Clifford Terry of the Chicago Tribune wrote:

Based on the children's song (which is sung interminably) and billed as an 'over-the-edge comedy,' Bingo tries to send up the boy-and-his-wonder-dog saga, with such bits as bickering parents...discussions about body odor and houses that are crammed full of NFL trappings, from Bronco lamps to Packer wallpaper. But director Matthew Robbins (Batteries Not Included) frequently resorts to mere absurdity. A particularly heavy bit of overreach occurs in the scene where Bingo testifies in court against the robbers, and then is pawprinted and railroaded to the slammer himself. The result is that, despite the star quality of Bingo the dog (the camera, as they say, loves him), Bingo the movie succeeds neither as a snappy spoof nor as a canine caper.

Vincent Canby of The New York Times wrote, "Bingo is a live-action film that has the manner of a cartoon. That it's never as funny as it should be isn't the fault of the human cast. Robert J. Steinmiller Jr., who plays Chuckie, and David Rasche and Cindy Williams, who play Chuckie's sometimes lunatic parents, are good farceurs." He criticized the dog's performance as the sort "that indicates he has been trained within an inch of his life", and added that the film's comedy "comes through mostly in scenes that have nothing to do with Bingo, as when Kurt Fuller and Joe Guzaldo, as the dognappers, argue about the civil rights and responsibilities of felons".

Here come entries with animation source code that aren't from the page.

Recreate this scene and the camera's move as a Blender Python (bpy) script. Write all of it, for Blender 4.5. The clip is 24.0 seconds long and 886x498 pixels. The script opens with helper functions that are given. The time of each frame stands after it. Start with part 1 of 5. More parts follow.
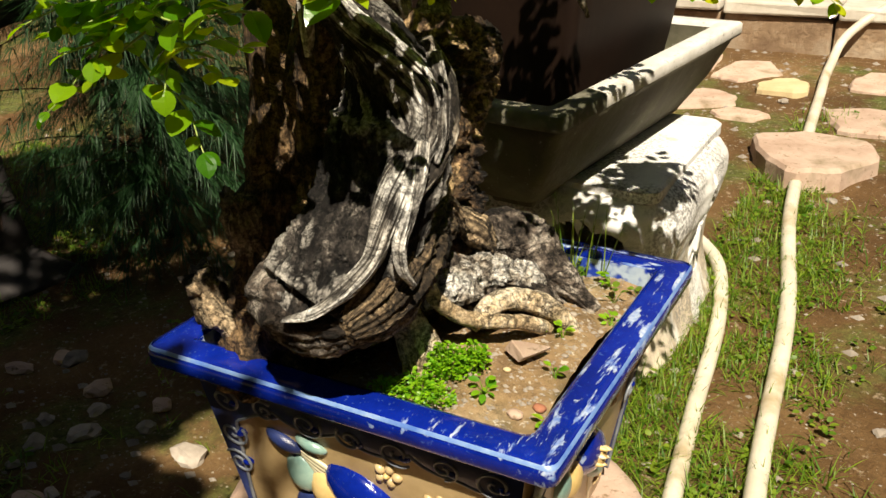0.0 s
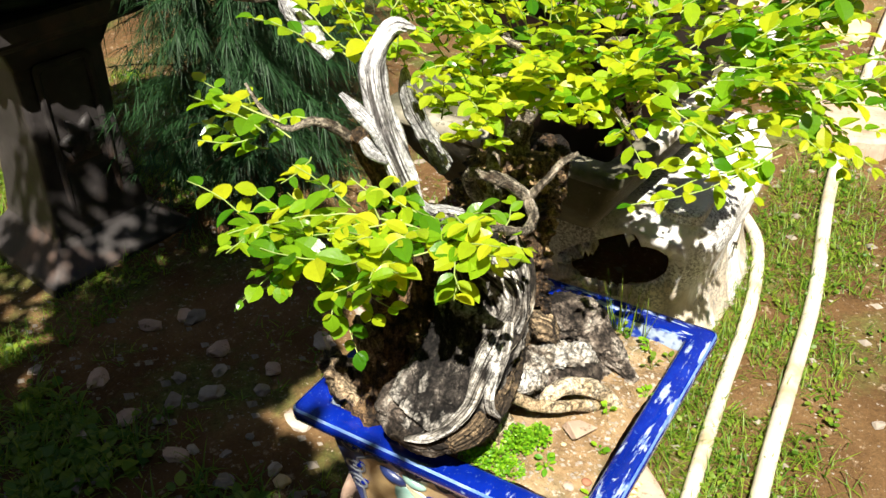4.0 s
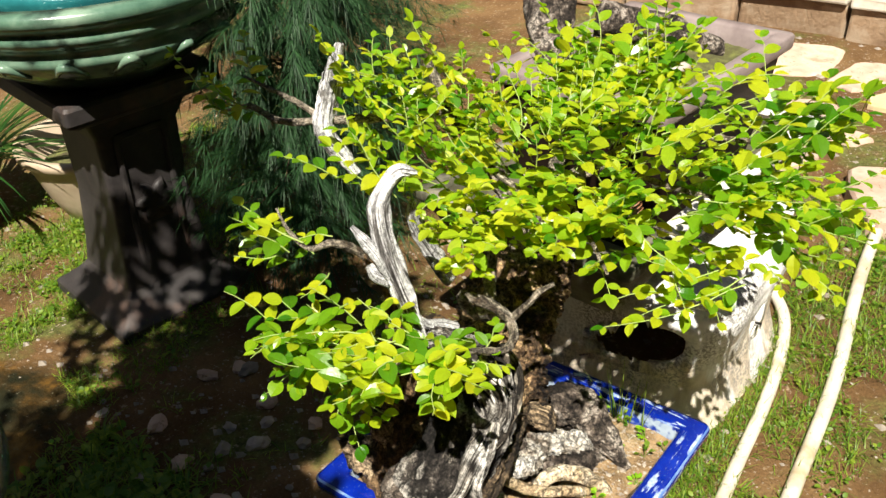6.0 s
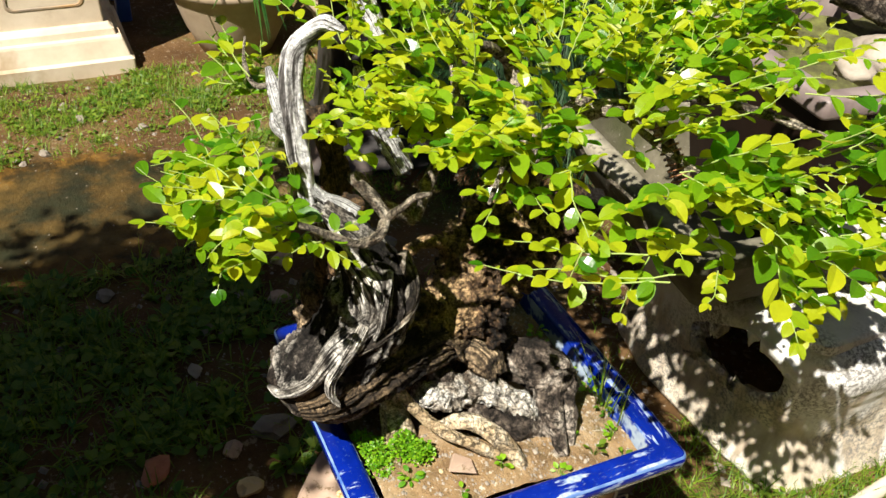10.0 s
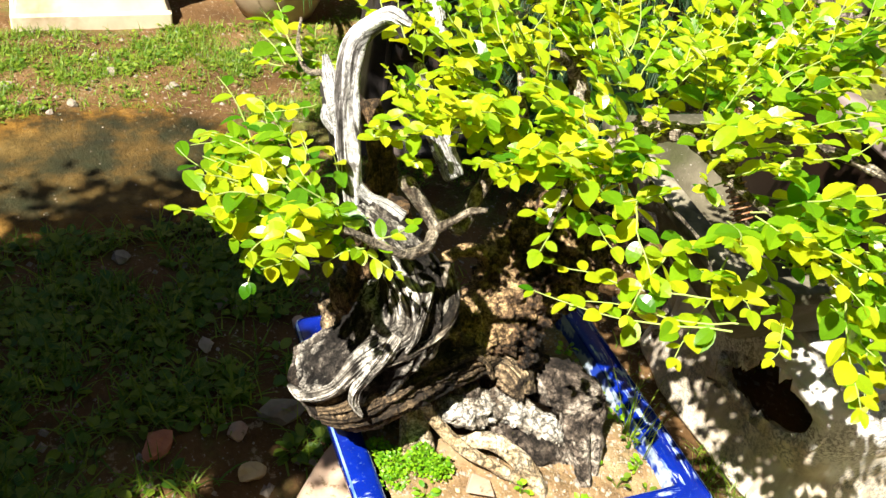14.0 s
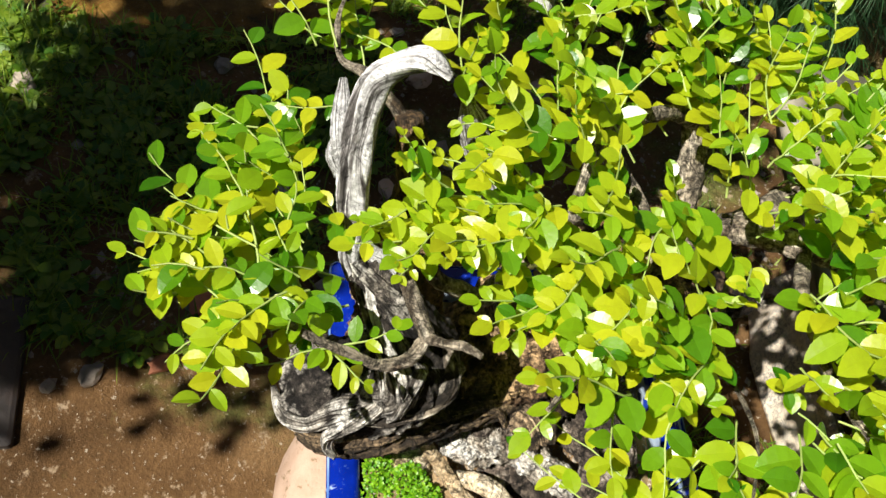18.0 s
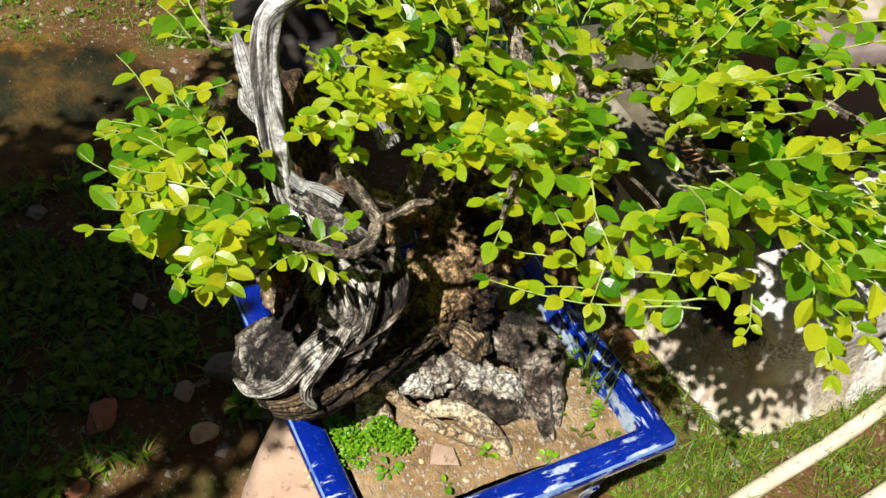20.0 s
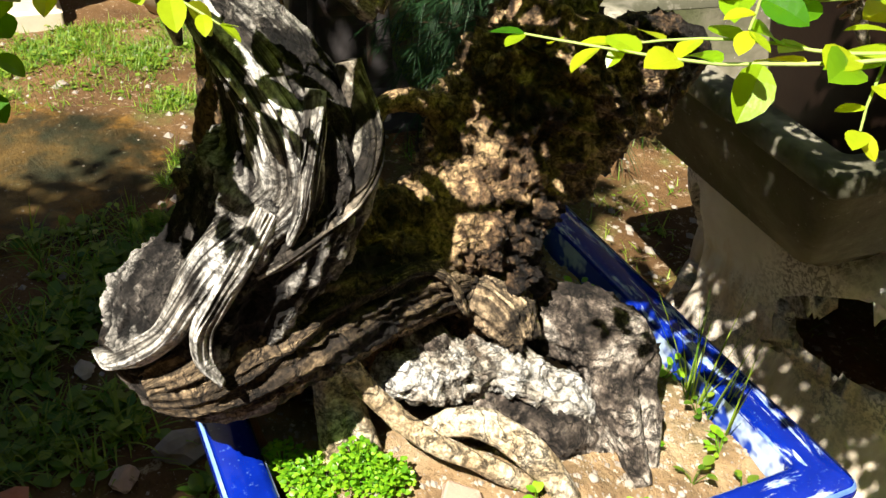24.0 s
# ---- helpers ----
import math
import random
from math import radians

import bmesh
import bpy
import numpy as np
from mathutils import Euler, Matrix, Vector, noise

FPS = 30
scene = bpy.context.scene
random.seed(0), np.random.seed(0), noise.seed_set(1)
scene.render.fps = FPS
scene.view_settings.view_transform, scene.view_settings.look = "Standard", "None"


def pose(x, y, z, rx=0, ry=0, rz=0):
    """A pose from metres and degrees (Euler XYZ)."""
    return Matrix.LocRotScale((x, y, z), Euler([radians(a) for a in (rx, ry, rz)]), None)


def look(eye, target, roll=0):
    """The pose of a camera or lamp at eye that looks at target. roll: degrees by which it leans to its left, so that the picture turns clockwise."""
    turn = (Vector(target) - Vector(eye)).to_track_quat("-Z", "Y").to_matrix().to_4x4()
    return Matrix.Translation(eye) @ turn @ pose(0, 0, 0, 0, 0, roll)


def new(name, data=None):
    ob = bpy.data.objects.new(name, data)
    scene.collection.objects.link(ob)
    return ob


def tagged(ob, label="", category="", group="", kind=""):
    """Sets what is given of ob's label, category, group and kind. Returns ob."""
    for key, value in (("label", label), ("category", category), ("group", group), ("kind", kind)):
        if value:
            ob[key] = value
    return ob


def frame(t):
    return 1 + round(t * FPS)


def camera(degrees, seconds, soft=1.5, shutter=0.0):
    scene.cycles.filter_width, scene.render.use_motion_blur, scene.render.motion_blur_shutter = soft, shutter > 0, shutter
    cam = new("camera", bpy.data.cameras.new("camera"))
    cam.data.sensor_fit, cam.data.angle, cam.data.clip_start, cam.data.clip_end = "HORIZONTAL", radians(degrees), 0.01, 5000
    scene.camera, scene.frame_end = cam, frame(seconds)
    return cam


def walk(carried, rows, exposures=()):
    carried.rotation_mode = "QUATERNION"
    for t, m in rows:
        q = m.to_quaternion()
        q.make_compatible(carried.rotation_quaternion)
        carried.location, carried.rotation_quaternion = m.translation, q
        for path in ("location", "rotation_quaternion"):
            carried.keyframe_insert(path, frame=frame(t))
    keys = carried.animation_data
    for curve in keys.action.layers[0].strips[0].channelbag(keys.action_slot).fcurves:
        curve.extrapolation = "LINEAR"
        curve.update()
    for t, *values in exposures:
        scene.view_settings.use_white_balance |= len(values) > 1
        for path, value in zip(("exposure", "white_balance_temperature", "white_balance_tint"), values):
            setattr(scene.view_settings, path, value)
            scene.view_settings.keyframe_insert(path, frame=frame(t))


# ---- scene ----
cam = camera(51.5, 24.0)
PATH = [
    (0, (0.466, -0.867, 1.004), (-0.405, 0.74, 0.194), -0.8),
    (0.5, (0.466, -0.886, 0.986), (-0.482, 0.699, 0.218), -1.0),
    (1, (0.454, -0.888, 0.959), (-0.526, 0.706, 0.254), -0.5),
    (1.5, (0.472, -0.897, 0.943), (-0.497, 0.689, 0.206), 0.5),
    (3.5, (0.457, -0.927, 1.206), (-0.445, 0.513, 0.152), -1.8),
    (4, (0.485, -0.963, 1.437), (-0.412, 0.439, 0.328), -1.5),
    (4.5, (0.515, -0.988, 1.556), (-0.392, 0.419, 0.461), -0.7),
    (5, (0.548, -1.006, 1.6), (-0.382, 0.391, 0.512), -2.1),
    (5.5, (0.579, -1.009, 1.609), (-0.417, 0.359, 0.544), -2.0),
    (6, (0.608, -0.971, 1.61), (-0.438, 0.37, 0.558), -2.3),
    (6.5, (0.573, -0.835, 1.587), (-0.545, 0.383, 0.461), -2.3),
    (7, (0.584, -0.74, 1.576), (-0.593, 0.376, 0.407), -1.3),
    (7.5, (0.682, -0.681, 1.583), (-0.699, 0.184, 0.423), -1.7),
    (8, (0.777, -0.628, 1.596), (-0.69, 0.163, 0.49), 2.4),
    (8.5, (0.838, -0.576, 1.609), (-0.661, 0.174, 0.516), 2.5),
    (9, (0.875, -0.551, 1.607), (-0.603, 0.193, 0.483), 3.6),
    (9.5, (0.892, -0.541, 1.563), (-0.585, 0.186, 0.427), 3.4),
    (10, (0.895, -0.511, 1.508), (-0.556, 0.211, 0.337), 3.8),
    (10.5, (0.882, -0.493, 1.464), (-0.53, 0.255, 0.261), 5.6),
    (12.5, (0.837, -0.5, 1.402), (-0.547, 0.192, 0.135), 7.1),
    (13, (0.818, -0.53, 1.436), (-0.634, 0.047, 0.188), 6.8),
    (13.5, (0.814, -0.534, 1.466), (-0.655, 0.045, 0.238), 7.7),
    (14, (0.812, -0.522, 1.5), (-0.621, 0.174, 0.291), 9.4),
    (14.5, (0.8, -0.526, 1.539), (-0.633, 0.216, 0.358), 9.2),
    (15, (0.783, -0.534, 1.572), (-0.672, 0.214, 0.421), 8.6),
    (15.5, (0.757, -0.552, 1.572), (-0.667, 0.254, 0.423), 8.0),
    (16, (0.636, -0.621, 1.561), (-0.717, 0.111, 0.283), 5.5),
    (16.5, (0.501, -0.595, 1.57), (-0.776, 0.044, 0.17), 5.8),
    (17, (0.462, -0.426, 1.585), (-0.697, 0.011, 0.015), 16.4),
    (17.5, (0.46, -0.315, 1.607), (-0.624, 0.029, -0.038), 17.5),
    (19.5, (0.559, -0.306, 1.596), (-0.623, 0.222, 0.071), 10.1),
    (20, (0.687, -0.488, 1.536), (-0.523, 0.293, 0.148), 9.0),
    (20.5, (0.798, -0.622, 1.519), (-0.453, 0.302, 0.262), 8.3),
    (21, (0.762, -0.585, 1.405), (-0.584, 0.407, 0.307), 6.9),
    (21.5, (0.625, -0.438, 1.176), (-0.804, 0.396, 0.052), 3.5),
    (22, (0.551, -0.326, 1.044), (-0.913, 0.42, -0.096), 3.0),
    (22.5, (0.522, -0.278, 0.975), (-1.006, 0.396, -0.126), 2.7),
    (23, (0.516, -0.275, 0.952), (-1.025, 0.42, -0.116), 3.5),
    (23.5, (0.516, -0.278, 0.966), (-1.014, 0.398, -0.13), 3.5),
    (24, (0.548, -0.33, 1.059), (-0.928, 0.437, -0.051), 4.6),
]
walk(cam, [(t, look(eye, target, roll)) for t, eye, target, roll in PATH], [
    (0.0, 0.72, 7300, 10), (1.5, 0.65, 7100, 10), (4.0, 1.36, 6600, 10), (6.0, 1.1, 6600, 10), (10.0, 0.98, 6600, 10), (14.0, 1.68, 6800, 10), (15.5, 1.4, 6600, 10), (17.0, 1.15, 6500, 10),
    (20.0, 0.75, 6500, 10), (21.5, 1.2, 6600, 10), (23.5, 1.38, 6700, 10), (24.0, 1.6, 6600, 10)])

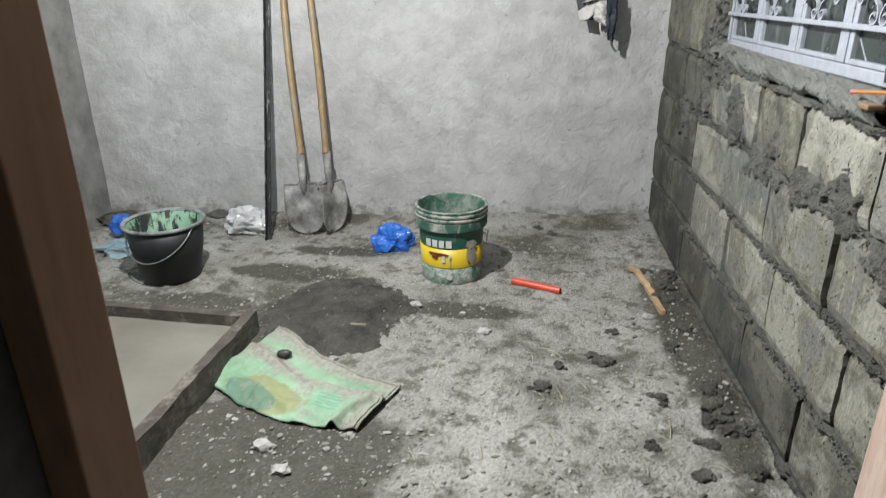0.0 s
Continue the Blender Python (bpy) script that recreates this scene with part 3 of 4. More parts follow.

Hal Hinson of The Washington Post, one of few critics to give a positive review, called the film "a flat-out hoot". He praised the script for "breaking off in weird directions" and said "Robbins directs the film with a straight-faced style -- call it the Green Acres touch -- as if there were nothing at all unusual about a dog who dials 911 and barks out his message in Morse code". Hinson concluded Robbins "holds true to [Bingos] spirit of absurdist irreverence" and "gives us...something that can only be described as canine surrealism".

The Hartford Courant wrote, "Part Lassie Come Home, part Benji, part Baxter, this dog-road saga comes up with a few waggish twists, as it relentlessly parodies somewhat similar human quest movies. Mostly, though, this is a shaggy-dog misadventure, too dumb and cute for grown-ups, too tasteless and pseudo-sophisticated for family audiences". Chris Hicks of the Deseret News said, "Bingo is somewhat inventive, but isn't written well enough to follow through on its ideas. And while rolling through a series of movie cliches, spoofing prison films, courtroom dramas, circus pictures, etc., there is a lethargy that wears down the audience."

In 2017, Consequence ranked Bingo at number 29 in its list of the 100 Greatest Dogs in Film History.